In my experience it depends on the part of the state. In the northwest there are more blacks, though there's still a good percentage of color-phase bears.

Down here in the southwestern part of the state color-phase bears are more common. Ingwe's guess of 60/40 is as good as any.

Chocolate-brown is the most common variation, but once in a while you'll see a "cinnamon" (light brown) or even a blond bear. The blond bears tend to die young due to lead-poisoning. A local friend got one a few years ago around here, a young bear.

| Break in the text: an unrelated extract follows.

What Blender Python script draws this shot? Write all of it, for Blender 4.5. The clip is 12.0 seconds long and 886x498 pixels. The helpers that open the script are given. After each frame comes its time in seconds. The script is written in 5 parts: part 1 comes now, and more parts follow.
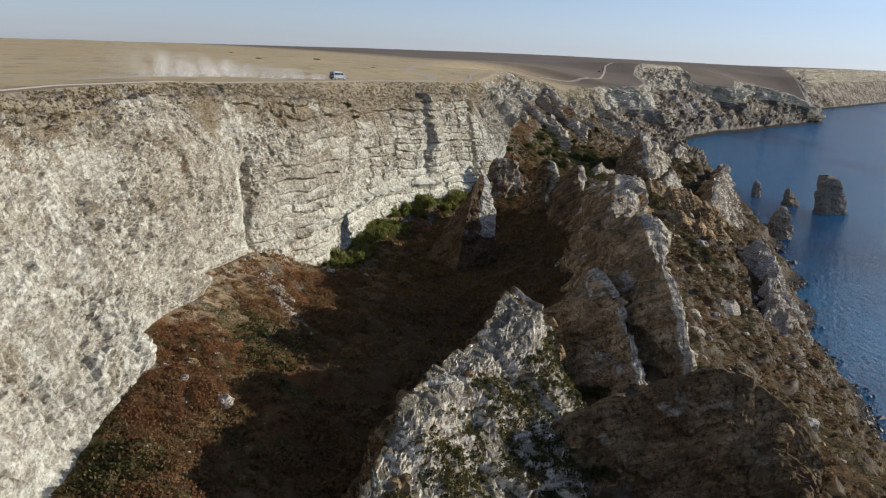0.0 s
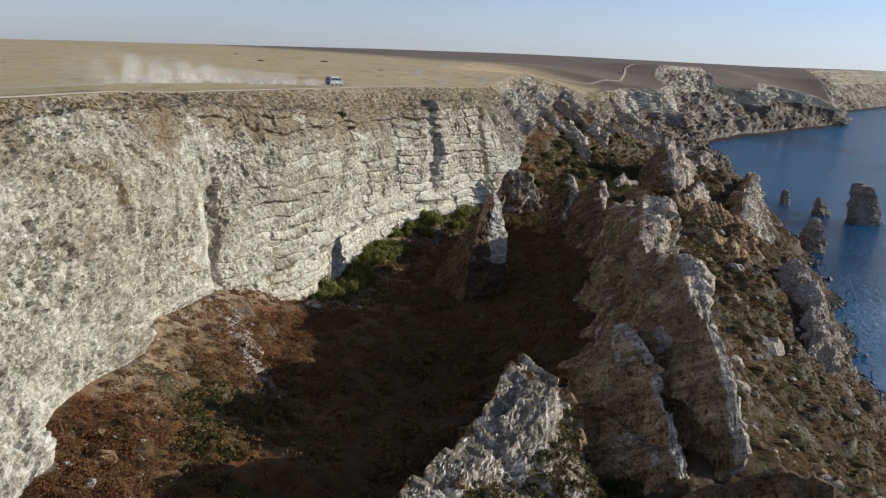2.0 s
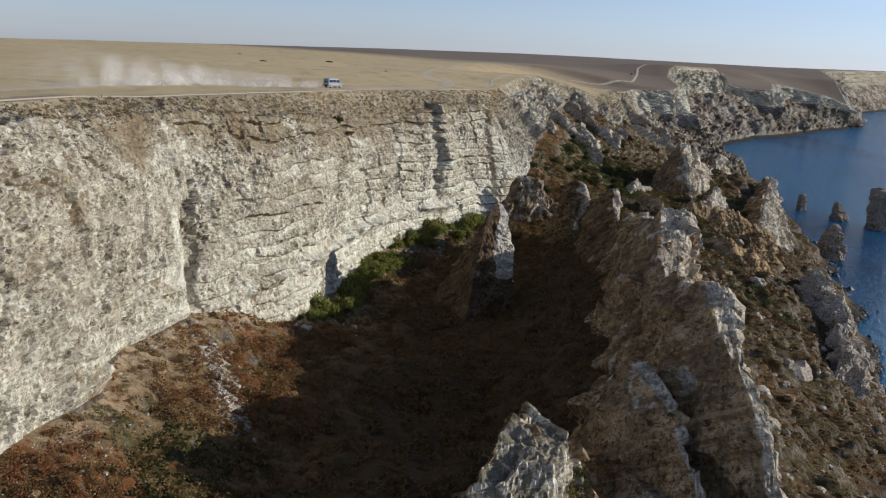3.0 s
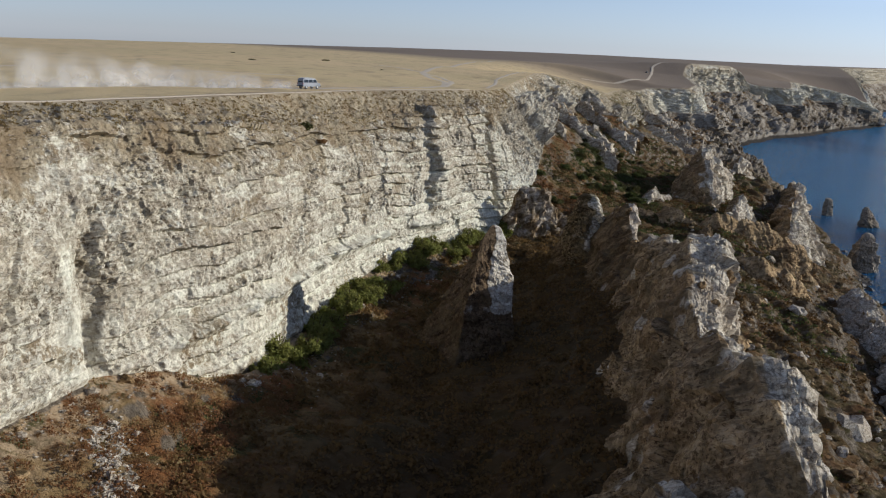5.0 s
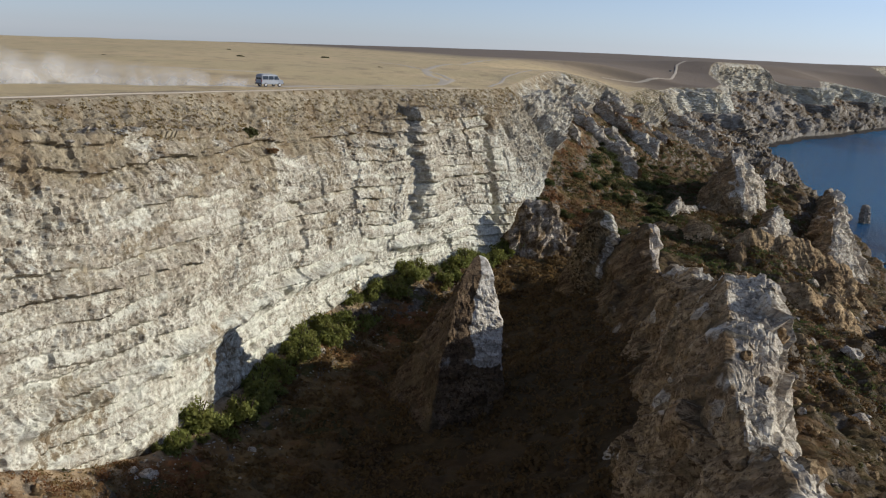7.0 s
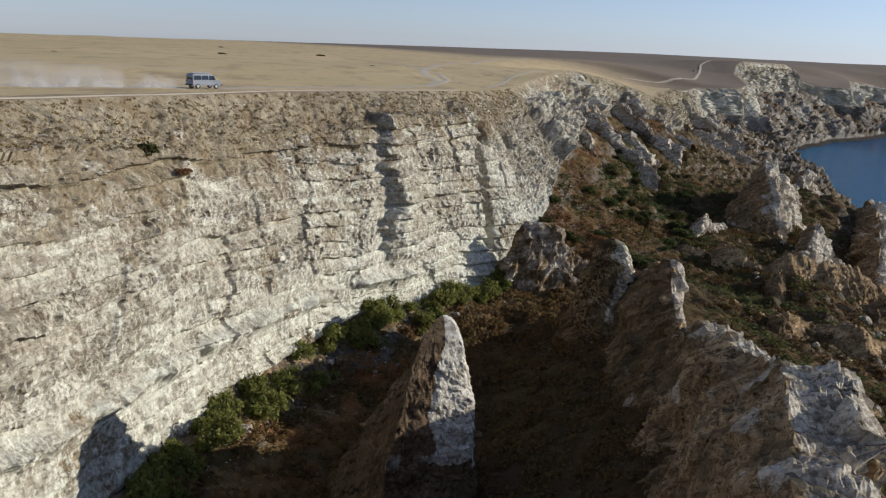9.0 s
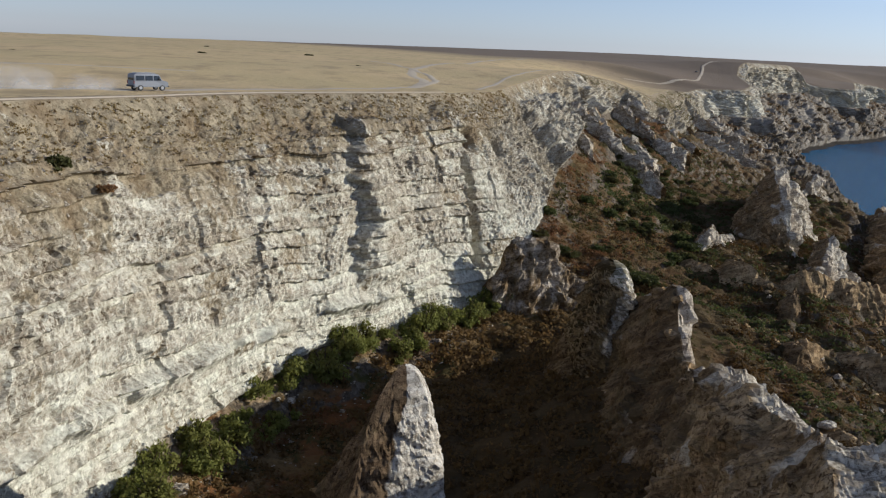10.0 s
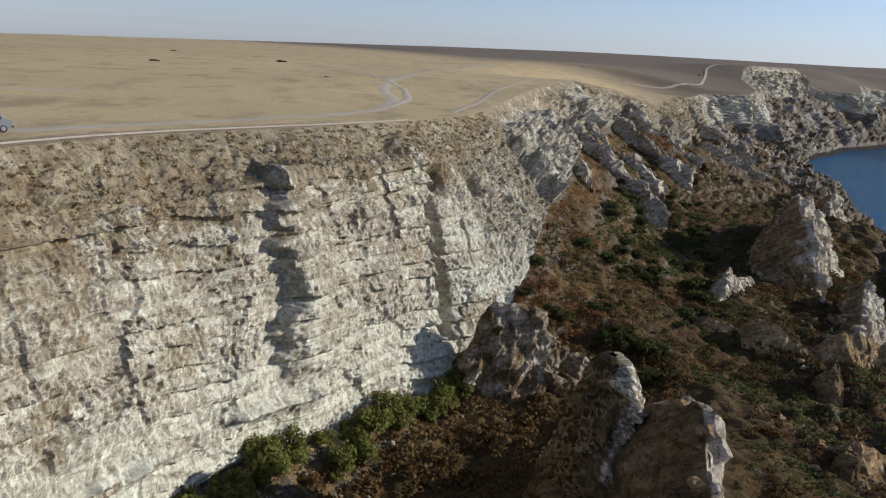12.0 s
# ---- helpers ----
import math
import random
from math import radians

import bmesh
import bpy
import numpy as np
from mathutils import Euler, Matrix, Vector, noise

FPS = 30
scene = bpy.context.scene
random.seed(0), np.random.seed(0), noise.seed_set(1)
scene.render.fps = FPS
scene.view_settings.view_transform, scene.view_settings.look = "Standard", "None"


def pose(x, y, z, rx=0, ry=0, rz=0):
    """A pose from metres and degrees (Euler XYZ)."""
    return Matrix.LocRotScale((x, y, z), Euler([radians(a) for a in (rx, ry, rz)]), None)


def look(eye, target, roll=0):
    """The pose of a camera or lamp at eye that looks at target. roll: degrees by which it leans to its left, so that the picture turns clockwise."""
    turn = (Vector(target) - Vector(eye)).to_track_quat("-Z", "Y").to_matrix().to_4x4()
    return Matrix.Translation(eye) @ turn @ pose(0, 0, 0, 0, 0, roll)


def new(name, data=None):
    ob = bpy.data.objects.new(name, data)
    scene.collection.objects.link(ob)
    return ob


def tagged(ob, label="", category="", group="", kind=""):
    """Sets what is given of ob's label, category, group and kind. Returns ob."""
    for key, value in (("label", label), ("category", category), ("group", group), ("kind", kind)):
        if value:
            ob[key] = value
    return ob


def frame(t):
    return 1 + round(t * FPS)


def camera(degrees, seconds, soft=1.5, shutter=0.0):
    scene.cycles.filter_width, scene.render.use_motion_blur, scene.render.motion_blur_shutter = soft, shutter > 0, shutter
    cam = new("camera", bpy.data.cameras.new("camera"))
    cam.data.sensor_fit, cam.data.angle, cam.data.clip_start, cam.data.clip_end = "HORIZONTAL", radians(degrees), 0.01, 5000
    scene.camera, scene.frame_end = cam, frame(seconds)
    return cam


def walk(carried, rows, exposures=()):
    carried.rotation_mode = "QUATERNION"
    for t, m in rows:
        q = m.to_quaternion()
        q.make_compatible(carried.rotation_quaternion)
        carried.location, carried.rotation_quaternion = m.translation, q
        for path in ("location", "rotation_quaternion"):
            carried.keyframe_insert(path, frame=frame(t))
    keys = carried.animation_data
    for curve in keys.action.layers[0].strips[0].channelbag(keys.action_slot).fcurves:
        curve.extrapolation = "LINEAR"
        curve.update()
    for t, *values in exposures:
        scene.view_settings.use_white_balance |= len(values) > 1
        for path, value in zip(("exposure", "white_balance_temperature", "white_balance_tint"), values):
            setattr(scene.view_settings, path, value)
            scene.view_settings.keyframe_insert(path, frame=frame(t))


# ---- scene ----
cam = camera(52.6, 12.0, soft=1.2)
METRES, EYE, TILT, LEAN, TURN = 170.0, 84.0, -12.5, -3.0, 0.0
ROWS = [
    (0.0, 0.0, 0.0, 0.0, -0.0, 0.0, -0.0),
    (0.5, 0.0034, 0.0302, 0.0071, 0.25, 0.01, -0.05),
    (1.0, 0.0078, 0.0659, 0.016, 0.54, 0.02, -0.11),
    (1.5, 0.0114, 0.0962, 0.0237, 0.78, 0.03, -0.18),
    (2.0, 0.0158, 0.1319, 0.0324, 1.13, 0.04, -0.27),
    (2.5, 0.0193, 0.1629, 0.04, 1.43, 0.04, -0.39),
    (3.0, 0.0234, 0.2012, 0.0487, 1.79, 0.03, -0.51),
    (5.0, 0.0442, 0.3571, 0.0785, 2.63, -0.03, -0.49),
    (5.5, 0.0505, 0.3953, 0.0848, 2.66, -0.05, -0.47),
    (6.0, 0.0589, 0.4411, 0.0918, 2.73, -0.05, -0.44),
    (6.5, 0.0662, 0.4805, 0.0983, 3.03, -0.04, -0.46),
    (7.0, 0.0743, 0.5275, 0.1071, 4.03, -0.06, -0.7),
    (9.0, 0.1009, 0.703, 0.1409, 5.33, -0.1, -1.02),
    (9.5, 0.1057, 0.7435, 0.1487, 5.38, -0.09, -1.1),
    (10.0, 0.1108, 0.7916, 0.158, 5.39, -0.06, -1.14),
    (10.5, 0.1144, 0.8324, 0.1671, 5.36, -0.02, -1.24),
    (11.0, 0.1183, 0.8798, 0.1822, 5.34, -0.06, -1.3),
    (11.5, 0.1211, 0.9199, 0.1965, 5.33, -0.1, -1.37),
    (12.0, 0.1243, 0.967, 0.2133, 5.34, -0.14, -1.39),
]
walk(cam, [(t, pose(0, 0, EYE, TILT, LEAN, TURN) @ pose(METRES * x, METRES * y, METRES * z, 90 + pitch, roll, yaw)) for t, x, y, z, yaw, pitch, roll in ROWS], exposures=((0.0, 0.0, 6260, 9), (12.0, 0.0, 6260, 9)))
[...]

I've seen some big color-phase bears in wilderness areas. A buddy and I got onto a big cinnamon bear just before sunset one year in the Bob Marshall. It was my shot and I passed, partly because in the dim light I couldn't be sure it wasn't a grizzly. My buddy was sure it was a black bear, but he wasn't willing to pay the 10-grand fine for me if it did turn out to be a griz.

On that particular hunt half the bears we saw were grizzlies, and the difference isn't always obvious. One of the top bear biologists in the world (Charles Jonkel of the U. of Montana) often said that he'd run into bears that he couldn't be sure about unless he caught them in a trap.

The prettiest color-phase bear I've ever seen up in northwestern Montana, too. It had a chocolate body but brick red legs and ears. It wasn't huge, maybe a six-footer, but it was too far to get to before dark and I never saw it again.


“Montana seems to me to be what a small boy would think Texas is like from hearing Texans.”